Nos últimos meses, muito se tem falado de uma eventual contraofensiva ucraniana com potencial de mudar o esquema na frente de combate com a Rússia. Do lado do Ministério da Defesa russo não há dúvidas: a Ucrânia já começou uma ofensiva de larga escala. Até os EUA têm vindo a indicar um aumento do número de ataques ucranianos nas últimas semanas. Mas, do lado de Kiev, a posição não é tão clara. Aliás, ainda há um mês, o presidente ucraniano, Volodymyr Zelensky, admitiu que precisava de "mais tempo" para preparar a contraofensiva, receando perder "muitos combatentes" caso avançasse na altura.
Na perspetiva do major-general Agostinho Costa, porém, já há indicadores que permitem concluir que "a contraofensiva [ucraniana] já está em curso", tendo em conta, desde logo, "as ações ucranianas e russas em toda a dimensão da linha da frente", nomeadamente em cinco regiões em concreto: Zaporizhzhia, Kupiansk, Belgorod, Lyman e Bakhmut.
Mas é em Zaporizhzhia que decorre neste momento a "principal ação ucraniana", pelo menos "para já". É que a Ucrânia tem agora "nove brigadas que foram armadas, equipadas, treinadas e preparadas pela NATO" e ainda só empregou duas, precisamente em Zaporizhzhia, indica o especialista em estratégia militar.
Já o major-general Isidro de Morais Pereira não aplica o termo 'contraofensiva', mas diz ser "absolutamente inegável" que a "Ucrânia alterou a sua postura" recentemente, passando de uma atuação mais defensiva para o que os militares comummente designam como uma "operação de moldagem do campo de batalha".
"Durante praticamente todo o inverno, a postura ucraniana foi claramente defensiva, sobretudo na frente leste, onde decorreram os principais combates, em Bakhmut. Até porque estava anunciada uma grande ofensiva russa durante o inverno", recorda Isidro de Morais Pereira, em declarações à CNN Portugal.
Só que "não aconteceu rigorosamente nada", diz. "A Rússia fez uns pequenos avanços, umas vitórias pírricas, e há uns tempos temos verificado um conjunto de ações, que nós designamos na terminologia militar por operações de moldagem do campo de batalha, que têm ido muito além do que é habitual", argumenta o especialista em estratégia militar.
Na prática, explica, tratam-se de "ações de caráter convencional no teatro de operações", isto é, na frente de combates na Ucrânia, e, em simultâneo, "ações de sabotagem" em Moscovo, nomeadamente em "nós ferroviários e em locais de armazenamento de combustíveis". E isto "não apenas na Rússia, mas também nos territórios ocupados, como a Crimeia ou a faixa sul de Zaporizhzhia", indica Isidro de Morais.
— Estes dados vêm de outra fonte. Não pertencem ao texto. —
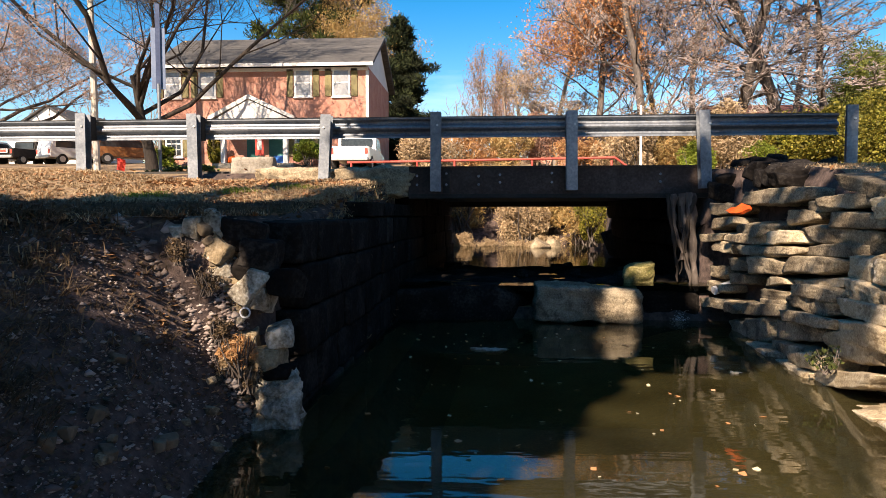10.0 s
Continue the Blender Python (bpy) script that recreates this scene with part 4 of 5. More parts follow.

Ora, este tipo de operações evidencia "uma mudança de postura" das forças ucranianas, argumenta o major-general. "Estão a tentar novamente adquirir a iniciativa no campo de batalha e encontrar o ponto fraco" das tropas de Moscovo, apalpando terreno de modo a "ver onde as forças russas oferecem menos resistência para aí desferir o golpe mais decisivo da contraofensiva".
Mas a contraofensiva propriamente dita, a decorrer, só acontece no verão, antecipa Isidro de Morais Pereira: "Só nessa altura estão criadas as condições mínimas para que pudesse ter sucesso, nomeadamente a solidez do terreno (o terreno tinha de estar seco, para que as viaturas possam abrir em formações de combate), e a chegada dos materiais ocidentais, que se atrasou de alguma forma. Os últimos carros de combate que foram prometidos acabaram de chegar no fim do mês de maio."
Sobre a relutância ucraniana em admitir que está efetivamente a lançar a tão aguardada contraofensiva, o major-general Agostinho Costa indica que tal não passa de uma "estratégia" para dissuadir as forças russas. "Faz parte. Se a Ucrânia disser o que vai fazer, amanhã os russos estão lá à espera", observa.